Western Cape takes top spot

The Western Cape has emerged as South Africa’s leading commuter province for 2026, outperforming Gauteng and KwaZulu-Natal.

The province’s appeal is clear:

  • Strong infrastructure and governance
  • High-speed connectivity and co-working ecosystems
  • Lifestyle-driven demand from semigration
  • Relative affordability outside premium nodes

It also benefits from global positioning, with Cape Town ranked among the top destinations for digital nomads.

Crucially, the Western Cape offers something few regions can:
a balance between lifestyle and productivity, allowing residents to live further from the CBD without sacrificing work quality or connectivity.

Top commuter suburbs in South Africa

The index highlights a range of high-performing commuter suburbs, particularly across the Western Cape:

  • Gardens & Green Point - Close to the CBD with strong connectivity and lifestyle appeal
  • Sea Point & De Waterkant - Coastal living with access to urban amenities
  • Constantia & Newlands - Premium family suburbs with top schools and green environments
  • Woodstock - Creative hub with growing residential demand
  • Cape Winelands (Stellenbosch, Paarl, Franschhoek) - Lifestyle-driven nodes with strong professional appeal

These areas combine accessibility, infrastructure, and quality of life, key drivers of modern residential demand.

Gauteng and KZN: Strong runners-up

While the Western Cape leads, both Gauteng and KwaZulu-Natal remain highly competitive.

KwaZulu-Natal (KZN):

  • Increasingly attractive due to affordability and lifestyle migration
  • Improved connectivity supporting remote work
  • Growing appeal among professionals seeking quality of life

Gauteng:

  • Remains the economic engine of South Africa
  • High concentration of corporate headquarters
  • Strong presence of hybrid-friendly office nodes like Sandton and Rosebank

These provinces continue to attract investors and professionals who need proximity to economic activity while adapting to hybrid work trends.

A fundamental shift in how we work and live

Mark Dixon highlights the scale of this transformation: “Technology and the embrace of AI is rapidly reshaping how we work and where we live, turning commuter towns into vibrant hubs for working and living. 
The idea that people commute long distances daily will soon feel outdated. Hybrid working improves our lives and makes us better off.” This shift is not temporary, it is structural.

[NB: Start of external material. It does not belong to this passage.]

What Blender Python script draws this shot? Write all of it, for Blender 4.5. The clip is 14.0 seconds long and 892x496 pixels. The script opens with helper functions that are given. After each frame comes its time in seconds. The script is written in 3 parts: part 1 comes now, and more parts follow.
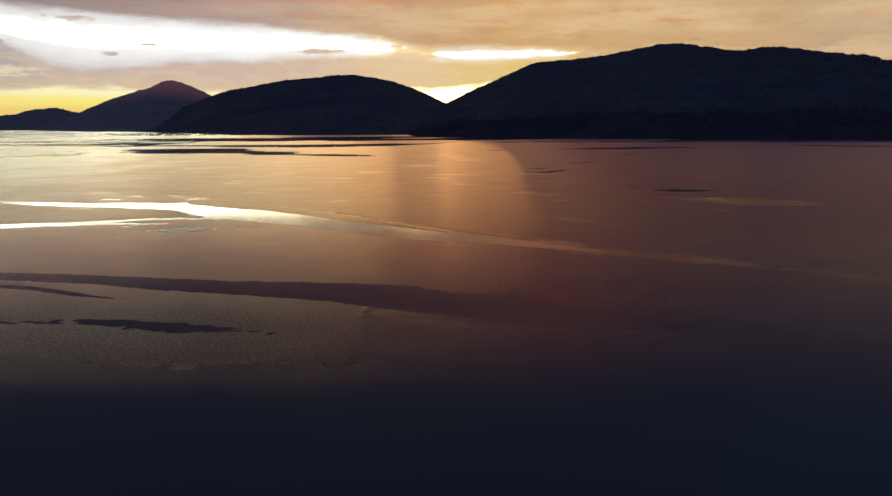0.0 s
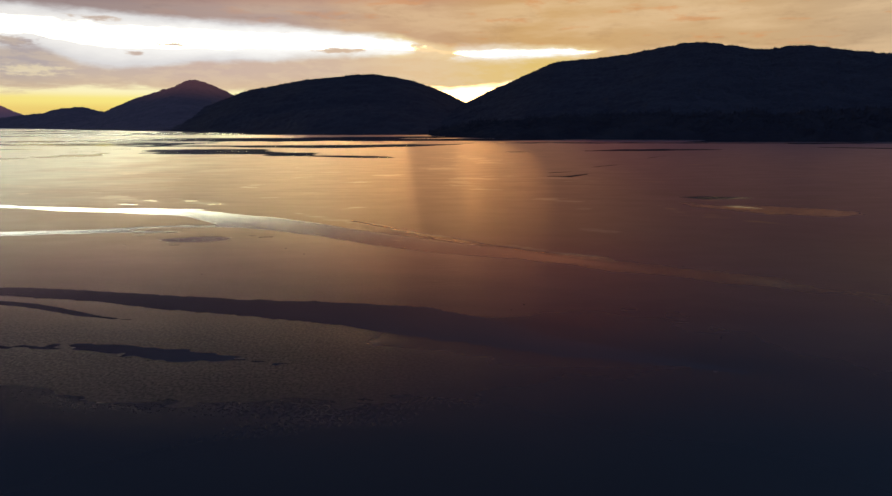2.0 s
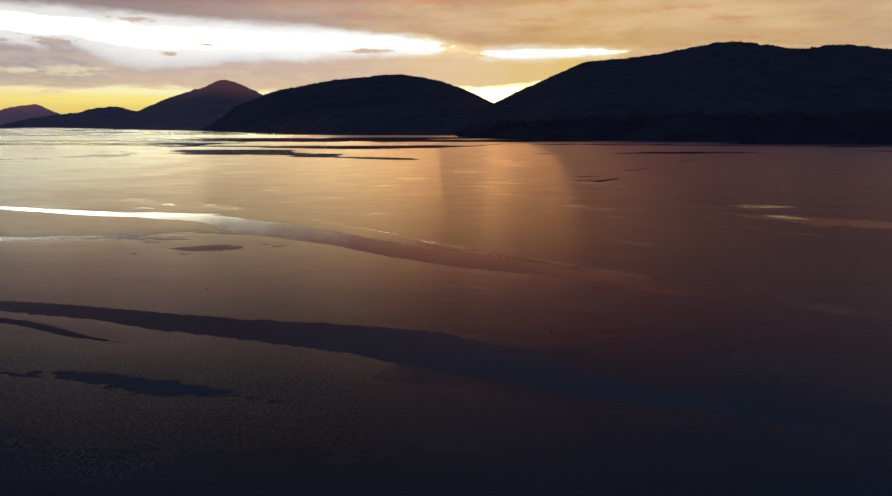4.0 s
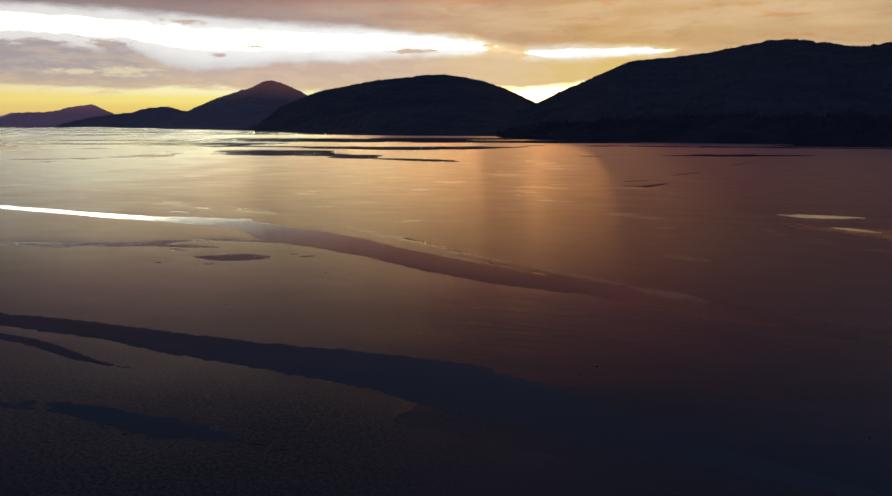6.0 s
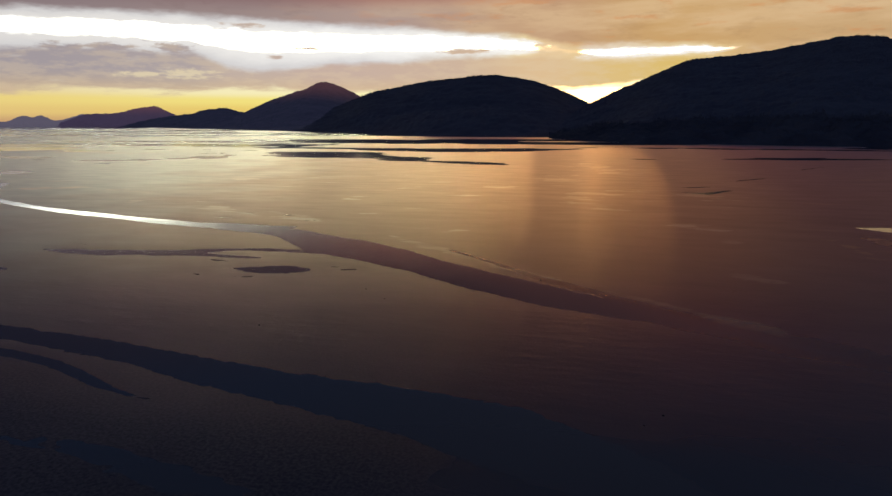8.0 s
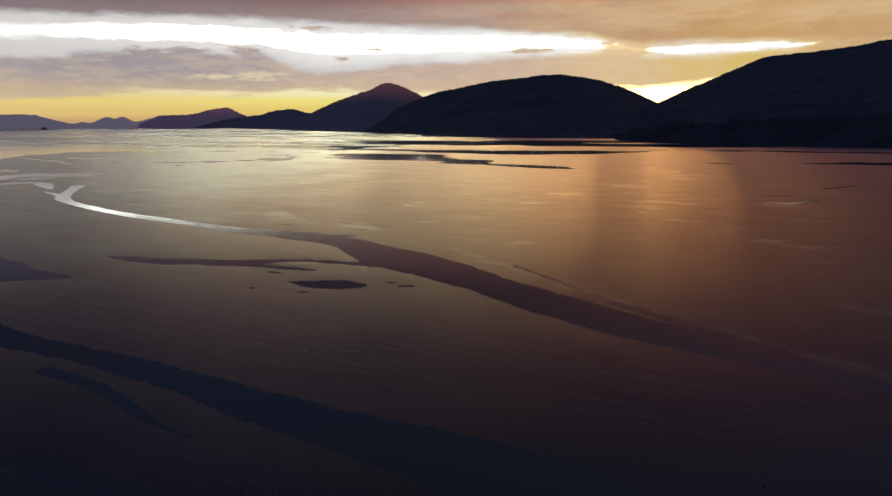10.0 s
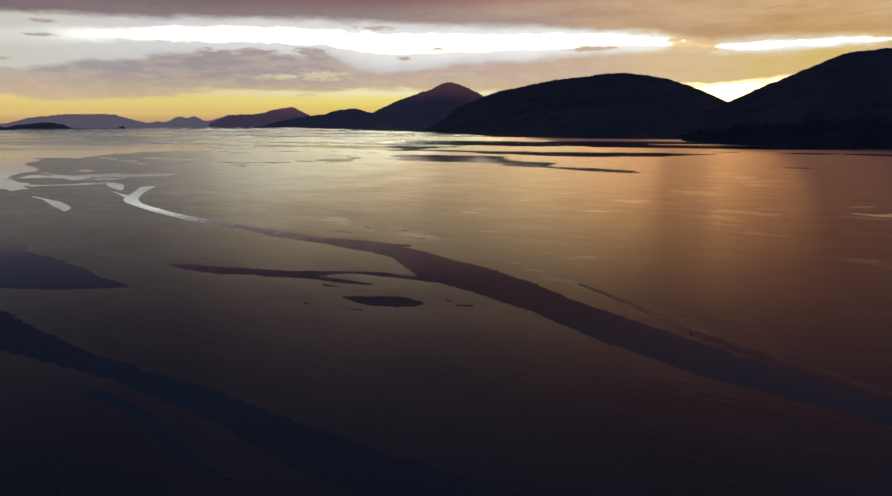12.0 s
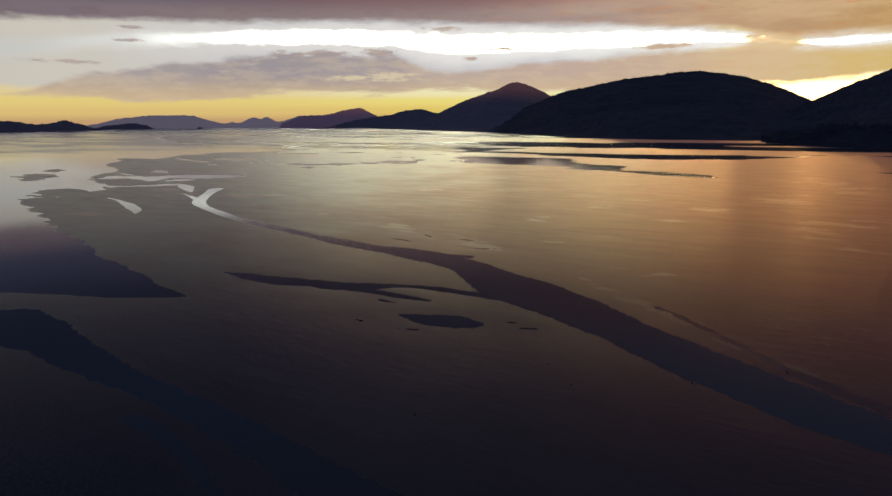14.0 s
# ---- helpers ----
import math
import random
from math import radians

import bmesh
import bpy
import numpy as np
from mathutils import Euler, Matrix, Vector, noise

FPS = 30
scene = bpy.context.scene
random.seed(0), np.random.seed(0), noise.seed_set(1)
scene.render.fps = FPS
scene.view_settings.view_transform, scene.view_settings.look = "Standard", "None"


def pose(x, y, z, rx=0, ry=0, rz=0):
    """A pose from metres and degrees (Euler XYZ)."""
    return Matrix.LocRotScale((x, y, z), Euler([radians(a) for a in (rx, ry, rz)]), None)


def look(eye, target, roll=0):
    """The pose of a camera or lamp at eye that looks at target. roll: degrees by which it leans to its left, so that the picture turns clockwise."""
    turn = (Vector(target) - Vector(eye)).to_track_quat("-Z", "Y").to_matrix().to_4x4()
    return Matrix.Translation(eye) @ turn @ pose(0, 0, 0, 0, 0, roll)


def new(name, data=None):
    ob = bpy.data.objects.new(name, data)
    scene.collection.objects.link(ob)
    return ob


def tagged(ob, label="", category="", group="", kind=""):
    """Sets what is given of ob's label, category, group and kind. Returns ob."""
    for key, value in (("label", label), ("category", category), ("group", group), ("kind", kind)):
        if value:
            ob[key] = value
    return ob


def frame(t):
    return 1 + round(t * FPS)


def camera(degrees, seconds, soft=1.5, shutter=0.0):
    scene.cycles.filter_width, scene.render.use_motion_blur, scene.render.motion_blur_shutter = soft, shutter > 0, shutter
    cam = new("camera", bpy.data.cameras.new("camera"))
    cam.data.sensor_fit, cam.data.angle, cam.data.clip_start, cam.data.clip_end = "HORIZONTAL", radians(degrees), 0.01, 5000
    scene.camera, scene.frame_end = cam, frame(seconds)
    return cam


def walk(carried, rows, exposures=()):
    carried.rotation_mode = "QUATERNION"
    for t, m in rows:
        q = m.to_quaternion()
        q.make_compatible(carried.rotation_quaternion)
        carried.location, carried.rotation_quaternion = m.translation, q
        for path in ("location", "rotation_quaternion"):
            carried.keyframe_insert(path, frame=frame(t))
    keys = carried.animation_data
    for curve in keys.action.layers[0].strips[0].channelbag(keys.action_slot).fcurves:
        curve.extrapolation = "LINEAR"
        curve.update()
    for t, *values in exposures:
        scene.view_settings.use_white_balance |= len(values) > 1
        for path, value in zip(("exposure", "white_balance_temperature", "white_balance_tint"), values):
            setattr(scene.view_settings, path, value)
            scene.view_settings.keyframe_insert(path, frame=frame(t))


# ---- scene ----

def flight(x, y, z, bearing, tilt, lean):
    """A pose at (x, y, z), heading by bearing degrees right of +y, tilted up by tilt, leaning right by lean."""
    b, t = radians(bearing), radians(tilt)
    way = Vector((math.sin(b) * math.cos(t), math.cos(b) * math.cos(t), math.sin(t)))
    eye = Vector((x, y, z))
    return look(eye, eye + way * 100, -lean)


cam = camera(70.71, 14.0)
walk(cam, [
    (0, flight(0.11, 0.14, 29.89, -0.024, -11.443, 0.381)),
    (0.5, flight(-0.13, 1.68, 30.55, -0.294, -11.493, 0.328)),
    (1, flight(-0.22, 3.52, 31.09, -0.735, -11.522, 0.326)),
    (1.5, flight(-0.21, 5.61, 31.53, -1.272, -11.517, 0.321)),
    (2, flight(-0.11, 7.89, 31.89, -1.777, -11.515, 0.305)),
    (2.5, flight(0.04, 10.33, 32.20, -2.361, -11.508, 0.314)),
    (3, flight(0.21, 12.88, 32.47, -2.889, -11.494, 0.286)),
    (5.5, flight(0.83, 26.25, 33.73, -6.891, -11.515, 0.021)),
    (6, flight(0.78, 28.87, 34.04, -7.957, -11.496, 0.079)),
    (6.5, flight(0.65, 31.44, 34.38, -9.105, -11.469, 0.147)),
    (7, flight(0.44, 33.93, 34.76, -10.148, -11.465, 0.162)),
    (7.5, flight(0.13, 36.35, 35.18, -11.258, -11.464, 0.147)),
    (8, flight(-0.28, 38.69, 35.64, -12.522, -11.461, 0.153)),
    (10.5, flight(-3.69, 49.38, 38.40, -19.436, -11.458, 0.280)),
    (11, flight(-4.60, 51.40, 38.99, -20.714, -11.488, 0.263)),
    (11.5, flight(-5.56, 53.42, 39.57, -22.090, -11.492, 0.266)),
    (12, flight(-6.55, 55.47, 40.12, -23.461, -11.499, 0.266)),
    (12.5, flight(-7.56, 57.58, 40.63, -24.877, -11.508, 0.278)),
    (13, flight(-8.56, 59.79, 41.08, -26.343, -11.505, 0.303)),
    (13.5, flight(-9.54, 62.13, 41.45, -27.853, -11.485, 0.337)),
    (14, flight(-10.46, 64.63, 41.72, -29.359, -11.461, 0.396)),
], exposures=[(0, 0.05), (8, -0.05), (14, -0.17)])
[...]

Continued growth and expansion

The demand for flexible, localised work environments is accelerating.

IWG is actively expanding its footprint:

  • 15 locations across the Western and Eastern Cape
  • 10 in KwaZulu-Natal
  • 46 across Johannesburg and Pretoria

Globally, the group has added around 1,000 locations in the past year, with its network now spanning more than 120 countries.

This reflects a broader trend: developers, landlords, and investors are increasingly repositioning assets toward suburban hubs and commuter towns.

The rise of the ‘Hybrid Living Economy’

South Africa’s commuter towns are no longer peripheral, they are central to the next phase of residential growth.

Hybrid work has fundamentally altered:

  • Where people live
  • How they work
  • And what they value in property

The Western Cape currently leads this shift, but Gauteng and KZN are close behind as the model expands nationally.

For investors, the message is clear: The future of property lies in flexibility, connectivity, and lifestyle-driven demand.

And in this new landscape, the winners will be those who position themselves not in the busiest locations, but in the smartest ones.